**What the exercise asks**
Pictures excluded, return the lines below from the first through the line holding "2.42), M_PALE, kb)".
#### Raw data ####
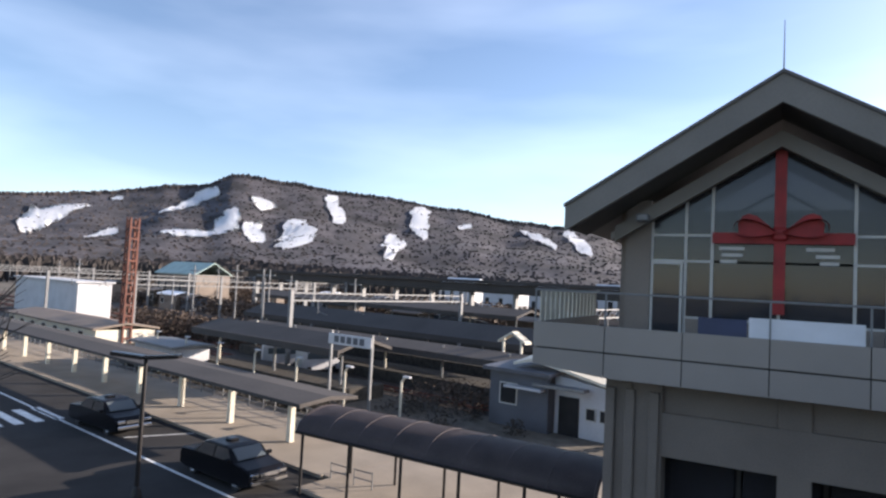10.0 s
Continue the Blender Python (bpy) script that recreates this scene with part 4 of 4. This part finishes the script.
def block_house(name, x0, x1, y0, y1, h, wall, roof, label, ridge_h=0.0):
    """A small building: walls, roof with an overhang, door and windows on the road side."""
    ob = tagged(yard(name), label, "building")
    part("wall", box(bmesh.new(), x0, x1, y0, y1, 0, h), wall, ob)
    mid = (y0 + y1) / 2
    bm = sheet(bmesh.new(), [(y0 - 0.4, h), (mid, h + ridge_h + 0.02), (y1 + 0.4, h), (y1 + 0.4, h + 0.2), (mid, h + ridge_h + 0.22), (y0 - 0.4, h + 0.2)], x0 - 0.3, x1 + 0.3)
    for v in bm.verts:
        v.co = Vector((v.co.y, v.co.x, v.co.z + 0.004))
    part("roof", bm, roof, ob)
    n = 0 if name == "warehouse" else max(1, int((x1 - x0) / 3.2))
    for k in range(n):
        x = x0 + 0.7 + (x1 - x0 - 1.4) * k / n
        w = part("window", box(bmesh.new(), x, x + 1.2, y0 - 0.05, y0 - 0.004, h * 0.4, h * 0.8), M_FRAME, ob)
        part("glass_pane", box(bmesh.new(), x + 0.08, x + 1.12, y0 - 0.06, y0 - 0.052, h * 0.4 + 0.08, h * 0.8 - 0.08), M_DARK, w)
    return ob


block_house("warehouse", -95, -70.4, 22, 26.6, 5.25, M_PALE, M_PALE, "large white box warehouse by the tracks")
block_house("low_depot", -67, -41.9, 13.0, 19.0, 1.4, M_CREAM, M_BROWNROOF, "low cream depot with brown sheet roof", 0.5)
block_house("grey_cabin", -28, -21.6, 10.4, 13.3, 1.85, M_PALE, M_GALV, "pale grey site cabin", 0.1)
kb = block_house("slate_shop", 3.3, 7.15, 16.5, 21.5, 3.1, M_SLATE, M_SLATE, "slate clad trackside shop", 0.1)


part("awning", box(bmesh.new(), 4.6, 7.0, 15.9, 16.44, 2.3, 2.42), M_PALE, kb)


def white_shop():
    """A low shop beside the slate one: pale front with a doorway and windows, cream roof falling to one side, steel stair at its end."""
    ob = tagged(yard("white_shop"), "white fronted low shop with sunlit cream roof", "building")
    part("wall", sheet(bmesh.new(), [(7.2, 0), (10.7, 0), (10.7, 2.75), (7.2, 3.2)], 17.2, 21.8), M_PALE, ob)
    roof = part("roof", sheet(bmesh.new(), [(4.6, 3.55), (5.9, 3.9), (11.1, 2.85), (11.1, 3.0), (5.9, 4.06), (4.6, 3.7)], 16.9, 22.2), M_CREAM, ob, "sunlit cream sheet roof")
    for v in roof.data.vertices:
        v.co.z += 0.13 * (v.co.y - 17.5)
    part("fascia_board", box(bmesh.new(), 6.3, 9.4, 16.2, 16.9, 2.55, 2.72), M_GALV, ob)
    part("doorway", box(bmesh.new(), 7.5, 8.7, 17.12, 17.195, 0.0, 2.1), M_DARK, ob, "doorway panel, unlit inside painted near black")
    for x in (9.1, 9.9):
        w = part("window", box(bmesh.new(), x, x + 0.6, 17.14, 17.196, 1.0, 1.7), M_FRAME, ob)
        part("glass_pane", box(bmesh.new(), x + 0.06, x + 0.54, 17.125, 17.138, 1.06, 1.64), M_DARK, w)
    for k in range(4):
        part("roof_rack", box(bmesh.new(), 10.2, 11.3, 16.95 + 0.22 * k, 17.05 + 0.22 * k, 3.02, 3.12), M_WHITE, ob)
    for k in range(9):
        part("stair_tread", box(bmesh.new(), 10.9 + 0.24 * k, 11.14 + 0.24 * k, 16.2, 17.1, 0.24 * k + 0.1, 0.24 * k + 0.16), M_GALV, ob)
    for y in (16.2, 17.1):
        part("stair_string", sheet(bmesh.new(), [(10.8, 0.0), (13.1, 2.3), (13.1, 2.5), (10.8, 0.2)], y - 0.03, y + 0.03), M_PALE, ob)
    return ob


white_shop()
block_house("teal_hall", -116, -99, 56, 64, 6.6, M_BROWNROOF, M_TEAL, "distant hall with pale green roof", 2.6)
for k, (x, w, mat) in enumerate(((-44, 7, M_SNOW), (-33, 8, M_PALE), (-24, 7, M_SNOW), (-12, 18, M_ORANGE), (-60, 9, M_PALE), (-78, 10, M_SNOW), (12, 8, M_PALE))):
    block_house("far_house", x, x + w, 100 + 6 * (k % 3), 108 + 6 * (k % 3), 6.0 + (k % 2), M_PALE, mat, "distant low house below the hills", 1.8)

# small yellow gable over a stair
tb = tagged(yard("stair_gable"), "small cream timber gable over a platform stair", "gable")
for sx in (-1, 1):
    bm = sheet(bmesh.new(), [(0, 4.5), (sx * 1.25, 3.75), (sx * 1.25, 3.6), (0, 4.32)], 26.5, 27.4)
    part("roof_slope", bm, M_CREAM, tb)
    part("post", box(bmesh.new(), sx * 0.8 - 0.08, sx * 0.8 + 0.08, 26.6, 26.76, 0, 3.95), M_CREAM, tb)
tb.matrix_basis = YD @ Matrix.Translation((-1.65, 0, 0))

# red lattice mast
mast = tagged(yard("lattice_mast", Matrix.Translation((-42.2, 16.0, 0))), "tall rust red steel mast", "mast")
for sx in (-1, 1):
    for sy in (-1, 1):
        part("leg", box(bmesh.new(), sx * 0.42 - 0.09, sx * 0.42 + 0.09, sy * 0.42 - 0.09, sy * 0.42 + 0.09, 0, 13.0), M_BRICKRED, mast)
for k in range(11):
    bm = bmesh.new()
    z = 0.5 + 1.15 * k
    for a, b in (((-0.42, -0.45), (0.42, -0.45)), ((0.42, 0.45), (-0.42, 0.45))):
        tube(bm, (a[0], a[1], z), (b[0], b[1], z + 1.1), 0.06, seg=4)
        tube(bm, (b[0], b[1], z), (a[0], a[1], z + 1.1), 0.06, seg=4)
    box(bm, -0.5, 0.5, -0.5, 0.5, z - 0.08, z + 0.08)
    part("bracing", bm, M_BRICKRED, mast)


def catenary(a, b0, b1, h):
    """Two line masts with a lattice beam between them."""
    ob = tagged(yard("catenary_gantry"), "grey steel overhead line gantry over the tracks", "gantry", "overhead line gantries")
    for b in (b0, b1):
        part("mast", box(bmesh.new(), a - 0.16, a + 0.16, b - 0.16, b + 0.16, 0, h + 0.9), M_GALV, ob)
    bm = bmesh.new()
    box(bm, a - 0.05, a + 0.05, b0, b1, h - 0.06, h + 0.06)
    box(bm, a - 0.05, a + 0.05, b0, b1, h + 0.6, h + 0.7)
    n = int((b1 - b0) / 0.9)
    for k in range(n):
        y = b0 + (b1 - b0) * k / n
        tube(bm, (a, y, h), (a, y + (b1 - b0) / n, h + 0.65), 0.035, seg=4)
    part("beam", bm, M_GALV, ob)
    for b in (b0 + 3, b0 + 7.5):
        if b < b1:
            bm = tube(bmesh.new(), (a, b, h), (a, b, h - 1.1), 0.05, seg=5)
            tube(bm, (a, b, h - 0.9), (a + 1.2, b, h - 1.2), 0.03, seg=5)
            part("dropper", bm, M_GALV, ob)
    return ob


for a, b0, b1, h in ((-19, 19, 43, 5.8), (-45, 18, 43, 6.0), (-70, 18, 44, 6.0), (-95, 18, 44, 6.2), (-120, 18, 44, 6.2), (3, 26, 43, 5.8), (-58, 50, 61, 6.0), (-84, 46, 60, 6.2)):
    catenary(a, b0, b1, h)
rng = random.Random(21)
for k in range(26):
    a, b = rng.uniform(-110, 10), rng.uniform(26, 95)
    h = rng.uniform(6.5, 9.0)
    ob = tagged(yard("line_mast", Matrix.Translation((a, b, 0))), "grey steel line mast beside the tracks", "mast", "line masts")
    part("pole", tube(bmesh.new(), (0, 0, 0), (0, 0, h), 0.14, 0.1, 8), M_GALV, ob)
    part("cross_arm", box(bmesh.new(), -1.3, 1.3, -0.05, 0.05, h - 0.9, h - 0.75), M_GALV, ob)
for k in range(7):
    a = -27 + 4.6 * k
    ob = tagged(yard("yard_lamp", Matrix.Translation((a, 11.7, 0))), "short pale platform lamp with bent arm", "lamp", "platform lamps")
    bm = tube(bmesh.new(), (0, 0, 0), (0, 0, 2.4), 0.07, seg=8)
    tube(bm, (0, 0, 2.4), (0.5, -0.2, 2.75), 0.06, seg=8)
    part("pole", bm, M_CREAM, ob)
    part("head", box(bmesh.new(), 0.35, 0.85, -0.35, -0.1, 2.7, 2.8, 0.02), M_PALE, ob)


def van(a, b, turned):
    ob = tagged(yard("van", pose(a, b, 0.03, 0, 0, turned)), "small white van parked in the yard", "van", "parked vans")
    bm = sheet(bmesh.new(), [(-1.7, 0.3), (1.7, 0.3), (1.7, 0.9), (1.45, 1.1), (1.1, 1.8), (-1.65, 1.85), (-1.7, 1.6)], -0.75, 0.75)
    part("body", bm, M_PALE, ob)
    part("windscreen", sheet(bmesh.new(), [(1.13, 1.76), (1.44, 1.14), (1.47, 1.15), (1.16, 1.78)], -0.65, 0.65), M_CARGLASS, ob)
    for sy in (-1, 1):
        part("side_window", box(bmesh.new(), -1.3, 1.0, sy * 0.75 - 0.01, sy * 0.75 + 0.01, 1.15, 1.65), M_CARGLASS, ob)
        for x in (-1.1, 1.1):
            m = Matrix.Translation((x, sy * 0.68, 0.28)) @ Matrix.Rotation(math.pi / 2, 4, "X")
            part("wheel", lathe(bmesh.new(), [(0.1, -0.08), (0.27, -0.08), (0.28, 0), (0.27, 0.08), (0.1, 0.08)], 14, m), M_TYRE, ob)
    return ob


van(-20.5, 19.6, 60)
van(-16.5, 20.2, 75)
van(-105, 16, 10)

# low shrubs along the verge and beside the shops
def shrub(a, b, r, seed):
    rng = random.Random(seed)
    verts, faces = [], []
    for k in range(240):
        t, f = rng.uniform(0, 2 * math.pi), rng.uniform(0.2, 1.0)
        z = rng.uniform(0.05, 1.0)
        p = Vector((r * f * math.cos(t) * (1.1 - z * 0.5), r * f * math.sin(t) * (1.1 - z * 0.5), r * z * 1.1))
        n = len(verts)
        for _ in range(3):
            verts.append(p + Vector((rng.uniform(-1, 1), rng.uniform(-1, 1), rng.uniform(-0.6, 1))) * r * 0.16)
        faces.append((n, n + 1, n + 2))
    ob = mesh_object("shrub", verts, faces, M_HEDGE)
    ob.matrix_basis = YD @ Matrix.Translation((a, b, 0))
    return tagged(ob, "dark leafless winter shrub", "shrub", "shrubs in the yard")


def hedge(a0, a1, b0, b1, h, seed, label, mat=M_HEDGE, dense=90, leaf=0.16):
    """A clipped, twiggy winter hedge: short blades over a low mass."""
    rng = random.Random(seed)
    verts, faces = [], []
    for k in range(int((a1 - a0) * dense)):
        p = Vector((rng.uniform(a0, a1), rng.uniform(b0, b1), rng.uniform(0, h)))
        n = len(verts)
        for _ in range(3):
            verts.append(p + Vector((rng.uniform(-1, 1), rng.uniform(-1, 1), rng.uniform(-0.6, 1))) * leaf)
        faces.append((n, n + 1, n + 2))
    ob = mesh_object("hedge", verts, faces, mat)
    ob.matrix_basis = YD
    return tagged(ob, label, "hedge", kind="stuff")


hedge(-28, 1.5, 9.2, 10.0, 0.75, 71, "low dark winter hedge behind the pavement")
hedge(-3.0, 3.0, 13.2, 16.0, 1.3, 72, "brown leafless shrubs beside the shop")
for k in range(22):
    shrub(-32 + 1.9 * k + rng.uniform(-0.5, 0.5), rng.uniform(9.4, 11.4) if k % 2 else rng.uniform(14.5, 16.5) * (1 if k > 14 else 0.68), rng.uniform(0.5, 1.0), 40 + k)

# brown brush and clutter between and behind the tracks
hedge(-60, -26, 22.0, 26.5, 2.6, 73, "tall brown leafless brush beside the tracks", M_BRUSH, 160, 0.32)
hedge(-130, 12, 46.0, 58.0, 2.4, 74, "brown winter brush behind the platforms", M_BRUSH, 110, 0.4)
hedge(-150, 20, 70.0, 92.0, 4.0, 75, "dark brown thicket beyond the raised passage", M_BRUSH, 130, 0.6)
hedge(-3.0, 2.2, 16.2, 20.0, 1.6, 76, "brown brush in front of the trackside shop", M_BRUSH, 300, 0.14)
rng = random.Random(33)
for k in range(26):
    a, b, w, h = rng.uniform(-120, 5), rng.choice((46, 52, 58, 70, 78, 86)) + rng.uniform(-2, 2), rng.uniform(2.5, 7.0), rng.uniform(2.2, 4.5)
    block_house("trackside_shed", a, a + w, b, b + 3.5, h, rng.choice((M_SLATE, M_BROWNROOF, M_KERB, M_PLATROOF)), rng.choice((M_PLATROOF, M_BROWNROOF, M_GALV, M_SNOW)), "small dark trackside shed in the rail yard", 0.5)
####
**Task response**
10.0 s
Continue the Blender Python (bpy) script that recreates this scene with part 4 of 4. This part finishes the script.
def block_house(name, x0, x1, y0, y1, h, wall, roof, label, ridge_h=0.0):
    """A small building: walls, roof with an overhang, door and windows on the road side."""
    ob = tagged(yard(name), label, "building")
    part("wall", box(bmesh.new(), x0, x1, y0, y1, 0, h), wall, ob)
    mid = (y0 + y1) / 2
    bm = sheet(bmesh.new(), [(y0 - 0.4, h), (mid, h + ridge_h + 0.02), (y1 + 0.4, h), (y1 + 0.4, h + 0.2), (mid, h + ridge_h + 0.22), (y0 - 0.4, h + 0.2)], x0 - 0.3, x1 + 0.3)
    for v in bm.verts:
        v.co = Vector((v.co.y, v.co.x, v.co.z + 0.004))
    part("roof", bm, roof, ob)
    n = 0 if name == "warehouse" else max(1, int((x1 - x0) / 3.2))
    for k in range(n):
        x = x0 + 0.7 + (x1 - x0 - 1.4) * k / n
        w = part("window", box(bmesh.new(), x, x + 1.2, y0 - 0.05, y0 - 0.004, h * 0.4, h * 0.8), M_FRAME, ob)
        part("glass_pane", box(bmesh.new(), x + 0.08, x + 1.12, y0 - 0.06, y0 - 0.052, h * 0.4 + 0.08, h * 0.8 - 0.08), M_DARK, w)
    return ob


block_house("warehouse", -95, -70.4, 22, 26.6, 5.25, M_PALE, M_PALE, "large white box warehouse by the tracks")
block_house("low_depot", -67, -41.9, 13.0, 19.0, 1.4, M_CREAM, M_BROWNROOF, "low cream depot with brown sheet roof", 0.5)
block_house("grey_cabin", -28, -21.6, 10.4, 13.3, 1.85, M_PALE, M_GALV, "pale grey site cabin", 0.1)
kb = block_house("slate_shop", 3.3, 7.15, 16.5, 21.5, 3.1, M_SLATE, M_SLATE, "slate clad trackside shop", 0.1)


part("awning", box(bmesh.new(), 4.6, 7.0, 15.9, 16.44, 2.3, 2.42), M_PALE, kb)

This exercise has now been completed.